Forest also operated an infill redevelopment program in West McArthur, where in late 2000 it completed a producer that came in at 2,000 b/d of oil.

Another revival was on tap at Nikolai Creek in western Cook Inlet. Anchorage independent Aurora Gas LLC envisioned spending as much as $12 million to redevelop a shut-in gas field in the Nikolai Creek Unit. Aurora acquired 50% of the unit from Marathon Oil Co. in early 2000 and the remaining 50% from Unocal Corp. the following summer. Plans called for laying a 2-mile pipeline from the field to Unocal processing facilities at Granite Point. From there, gas was to be compressed for injection into the Cook Inlet pipeline system for sale in the Anchorage area. Aurora started reentering the suspended Nicolai Creek No. 3 at yearend 2000.
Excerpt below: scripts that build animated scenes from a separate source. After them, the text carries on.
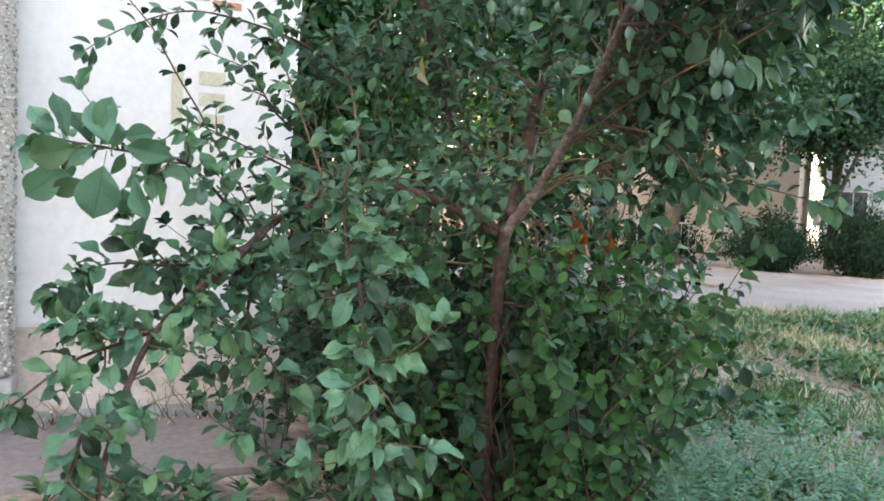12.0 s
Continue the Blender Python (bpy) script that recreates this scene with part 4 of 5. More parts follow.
plum((-1.117, 1.866, 2.535), (-1.115, 1.877, 2.496), 0.0291, None)
plum((-1.131, 1.870, 2.513), (-1.130, 1.880, 2.473), 0.0291, None)
plum((-1.106, 1.875, 2.509), (-1.105, 1.886, 2.470), 0.0291, None)
plum((-1.689, 1.767, 2.517), (-1.687, 1.777, 2.477), 0.0291, None)
plum((-1.750, 1.757, 2.511), (-1.749, 1.767, 2.472), 0.0291, None)
plum((-0.582, 1.371, 1.601), (-0.575, 1.374, 1.557), 0.0315, None)
plum((-0.655, 1.929, 1.384), (-0.652, 1.935, 1.344), 0.0285, None)
plum((-1.696, 0.723, 0.719), (-1.690, 0.723, 0.671), 0.0341, None)
plum((-1.711, 0.713, 0.698), (-1.706, 0.713, 0.651), 0.0341, None)
plum((-1.651, 0.841, 1.242), (-1.644, 0.841, 1.194), 0.0351, None)
plum((-1.640, 1.124, 1.111), (-1.633, 1.124, 1.055), 0.0401, None)
plum((-1.678, 0.514, 0.862), (-1.673, 0.514, 0.820), 0.0301, None)
leaf((0.225, 0.362, 1.491), (0.146, 0.366, 1.431), (-0.25, -0.93, 0.26), 0.0527)
leaf((0.188, 0.412, 1.487), (0.142, 0.413, 1.476), (-0.05, -0.99, 0.13), 0.0291)
leaf((0.159, 0.429, 1.529), (0.126, 0.433, 1.475), (-0.63, -0.70, 0.34), 0.0268)
leaf((0.169, 0.439, 1.527), (0.174, 0.441, 1.503), (-0.34, -0.93, -0.14), 0.0190)
leaf((0.136, 0.446, 1.574), (0.115, 0.442, 1.622), (0.21, -0.98, 0.01), 0.0224)
leaf((0.157, 0.438, 1.547), (0.163, 0.435, 1.584), (-0.89, -0.43, 0.12), 0.0159)
leaf((0.169, 0.429, 1.530), (0.172, 0.426, 1.573), (0.28, -0.96, -0.09), 0.0180)
leaf((0.179, 0.417, 1.562), (0.230, 0.381, 1.506), (0.27, -0.68, 0.68), 0.0354)
leaf((0.215, 0.447, 1.564), (0.180, 0.443, 1.610), (0.37, -0.90, 0.21), 0.0245)
leaf((0.222, 0.467, 1.567), (0.187, 0.465, 1.589), (-0.32, -0.75, -0.58), 0.0181)
leaf((0.283, 0.417, 1.563), (0.242, 0.417, 1.558), (0.00, -1.00, -0.07), 0.0227)
leaf((0.069, 0.473, 1.606), (0.064, 0.469, 1.660), (-0.84, -0.53, -0.12), 0.0232)
leaf((0.016, 0.492, 1.626), (0.069, 0.490, 1.656), (0.07, -0.98, -0.19), 0.0355)
leaf((0.018, 0.540, 1.647), (-0.028, 0.486, 1.700), (0.64, 0.19, 0.75), 0.0374)
leaf((0.016, 0.492, 1.620), (-0.022, 0.496, 1.578), (0.06, -0.99, -0.13), 0.0339)
leaf((0.008, 0.522, 1.630), (-0.044, 0.522, 1.620), (0.03, -0.97, -0.23), 0.0253)
leaf((0.010, 0.531, 1.638), (-0.050, 0.530, 1.657), (0.11, -0.96, 0.26), 0.0270)
leaf((-0.014, 0.554, 1.597), (-0.045, 0.556, 1.573), (0.30, -0.84, -0.45), 0.0173)
leaf((-0.057, 0.608, 1.681), (-0.122, 0.567, 1.694), (0.53, -0.67, 0.52), 0.0329)
leaf((-0.129, 0.662, 1.758), (-0.194, 0.604, 1.732), (-0.36, -0.01, 0.93), 0.0385)
leaf((-0.056, 0.606, 1.703), (-0.101, 0.602, 1.761), (0.55, -0.75, 0.37), 0.0312)
leaf((0.038, 0.542, 1.620), (0.024, 0.538, 1.677), (0.54, -0.84, 0.07), 0.0247)
leaf((-0.002, 0.570, 1.660), (-0.019, 0.565, 1.713), (-0.56, -0.79, -0.24), 0.0239)
leaf((-0.037, 0.824, 1.475), (-0.044, 0.828, 1.431), (-0.23, -0.97, -0.04), 0.0202)
leaf((-0.080, 0.729, 1.676), (-0.139, 0.731, 1.638), (0.35, -0.72, -0.60), 0.0294)
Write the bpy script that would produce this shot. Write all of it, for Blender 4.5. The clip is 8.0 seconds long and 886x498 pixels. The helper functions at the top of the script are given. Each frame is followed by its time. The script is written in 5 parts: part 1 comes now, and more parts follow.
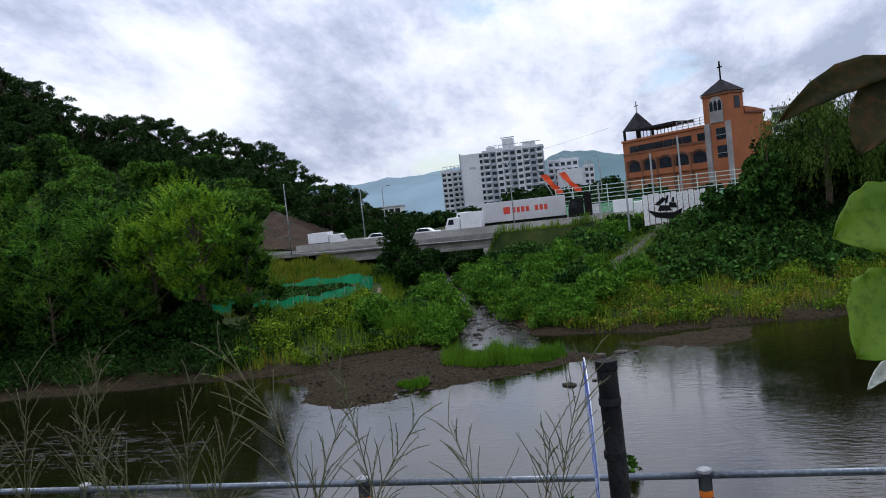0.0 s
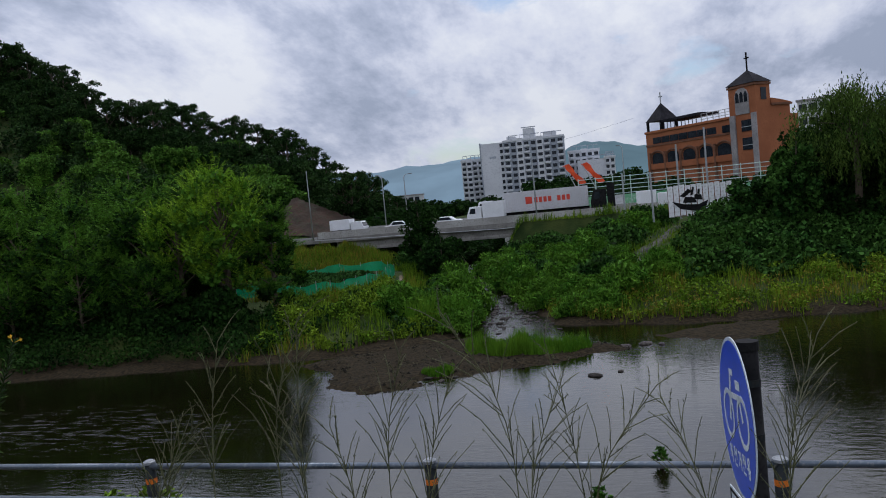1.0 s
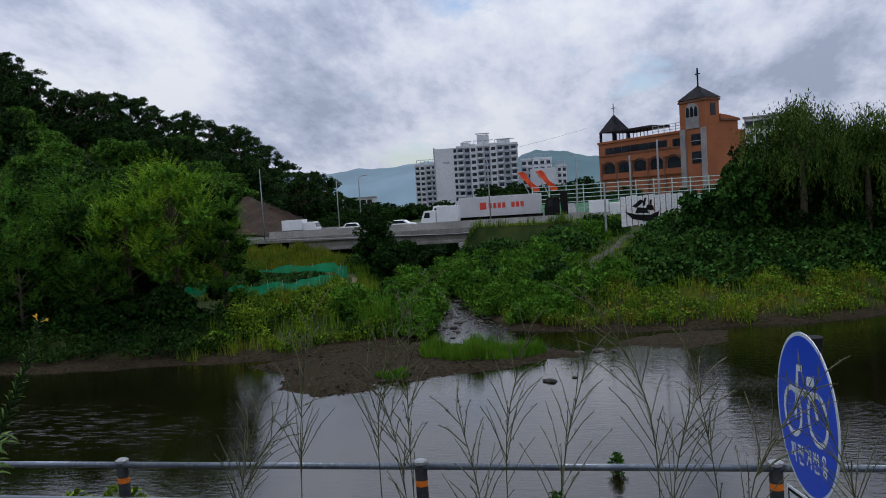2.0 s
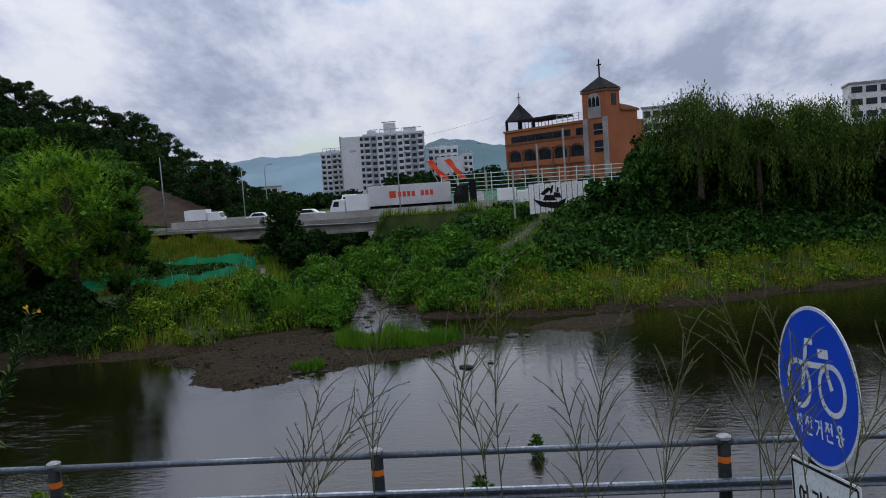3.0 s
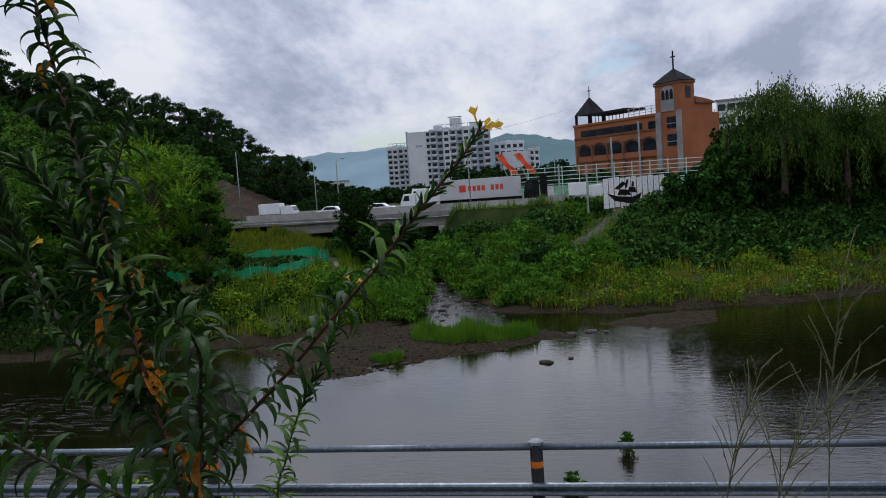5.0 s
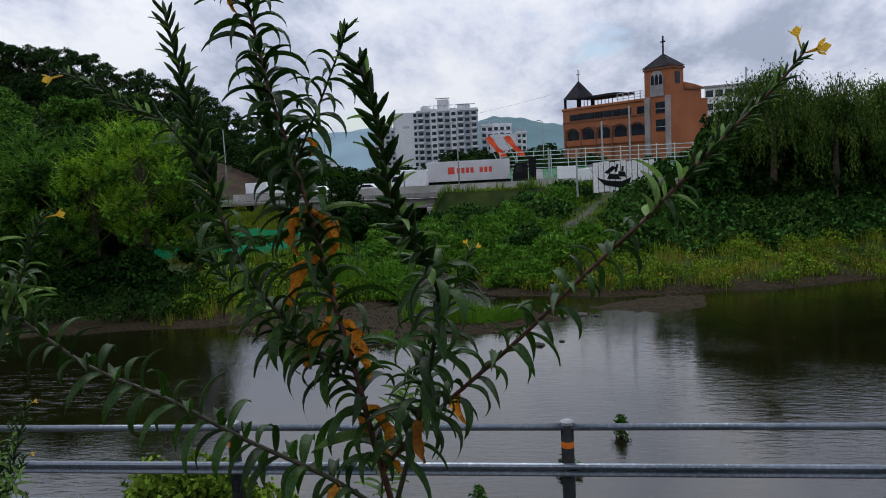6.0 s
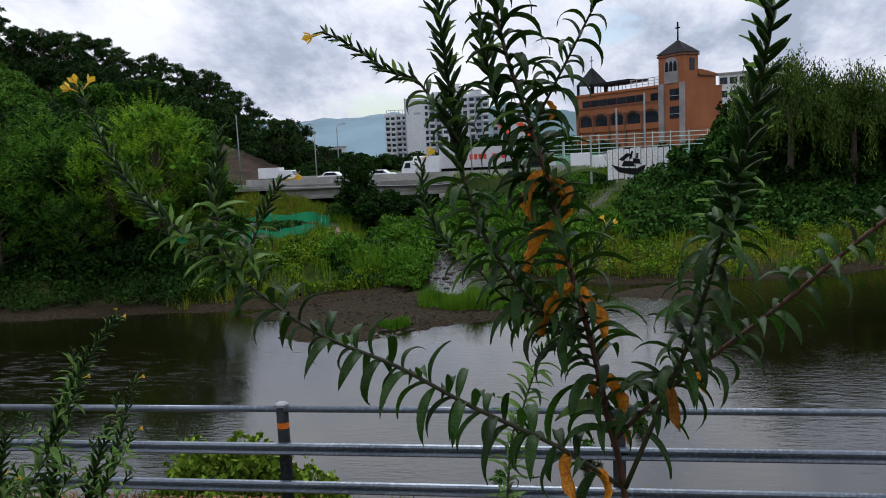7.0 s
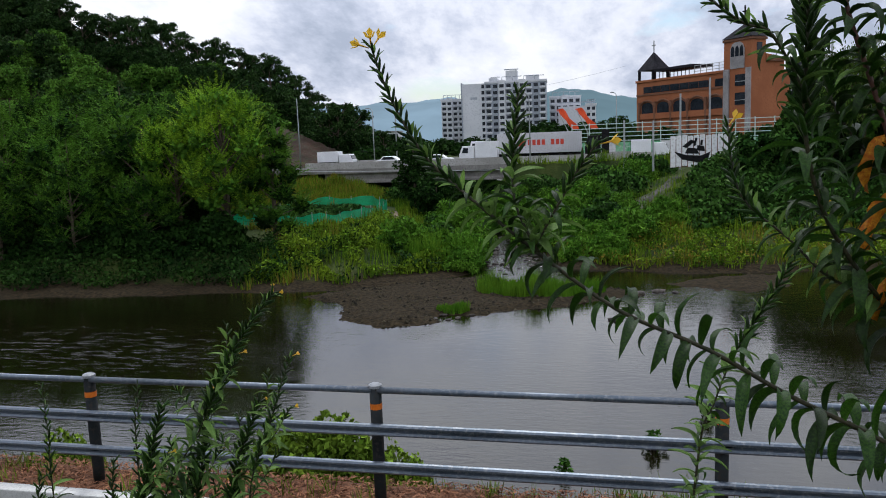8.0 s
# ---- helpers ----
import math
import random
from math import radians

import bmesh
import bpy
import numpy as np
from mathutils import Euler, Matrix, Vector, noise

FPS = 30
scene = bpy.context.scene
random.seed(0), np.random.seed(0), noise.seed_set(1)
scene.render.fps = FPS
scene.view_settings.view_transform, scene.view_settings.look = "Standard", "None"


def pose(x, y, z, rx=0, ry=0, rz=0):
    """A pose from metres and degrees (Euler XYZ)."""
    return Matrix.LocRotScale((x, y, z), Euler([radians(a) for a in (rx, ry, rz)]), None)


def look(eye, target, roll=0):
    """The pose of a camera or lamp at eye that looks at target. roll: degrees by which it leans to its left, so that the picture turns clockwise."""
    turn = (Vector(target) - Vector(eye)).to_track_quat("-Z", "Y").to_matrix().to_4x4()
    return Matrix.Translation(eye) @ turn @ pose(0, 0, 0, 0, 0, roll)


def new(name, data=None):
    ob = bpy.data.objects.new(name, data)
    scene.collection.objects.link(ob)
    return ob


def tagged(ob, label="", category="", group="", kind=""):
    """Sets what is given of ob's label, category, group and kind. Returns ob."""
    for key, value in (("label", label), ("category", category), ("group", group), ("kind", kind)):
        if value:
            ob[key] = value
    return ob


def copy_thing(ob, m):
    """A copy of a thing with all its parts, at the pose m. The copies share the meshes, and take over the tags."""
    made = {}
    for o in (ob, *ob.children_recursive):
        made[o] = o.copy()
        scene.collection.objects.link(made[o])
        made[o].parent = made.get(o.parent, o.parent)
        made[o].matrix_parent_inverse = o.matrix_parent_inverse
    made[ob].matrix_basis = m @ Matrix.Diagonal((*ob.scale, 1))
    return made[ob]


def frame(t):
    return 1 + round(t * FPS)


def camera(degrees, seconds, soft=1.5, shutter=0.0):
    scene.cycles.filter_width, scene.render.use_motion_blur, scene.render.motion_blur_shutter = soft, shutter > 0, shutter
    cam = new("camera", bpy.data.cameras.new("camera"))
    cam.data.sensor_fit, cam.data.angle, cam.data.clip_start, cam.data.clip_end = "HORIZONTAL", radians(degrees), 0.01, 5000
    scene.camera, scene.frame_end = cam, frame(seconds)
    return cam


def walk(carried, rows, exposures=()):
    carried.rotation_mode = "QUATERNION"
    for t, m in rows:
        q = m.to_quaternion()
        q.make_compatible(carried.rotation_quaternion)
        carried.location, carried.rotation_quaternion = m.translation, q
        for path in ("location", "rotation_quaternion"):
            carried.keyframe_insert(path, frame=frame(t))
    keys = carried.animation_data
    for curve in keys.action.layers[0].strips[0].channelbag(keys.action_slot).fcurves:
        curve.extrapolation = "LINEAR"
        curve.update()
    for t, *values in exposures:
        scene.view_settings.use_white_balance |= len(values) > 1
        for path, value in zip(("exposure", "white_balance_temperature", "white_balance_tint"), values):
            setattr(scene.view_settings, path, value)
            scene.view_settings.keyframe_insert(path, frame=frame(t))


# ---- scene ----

The roster of independents working in Cook Inlet grew in 2000. Northstar Energy Group Inc., Tulsa, acquired Alaskan firm Gas-Pro Alaska LLC in early 2000 and began permitting efforts for an exploratory well at the North Fork prospect, the first of a series planned in the Cook Inlet area.

Unocal's Alaska unit earmarked $40 million for Cook Inlet exploration and development in 2001, with an eye to responding to a gas shortage it expected in the region during 2004-07. Unocal contended a gas pipeline to south-central Alaska wouldn't be economic before 2010, and it saw a need to find more gas to bridge that gap.

One key customer for that gas would be the Nikiski fertilizer plant, which Unocal sold to Agrium Corp. Unocal had a 9-year supply contract with the plant.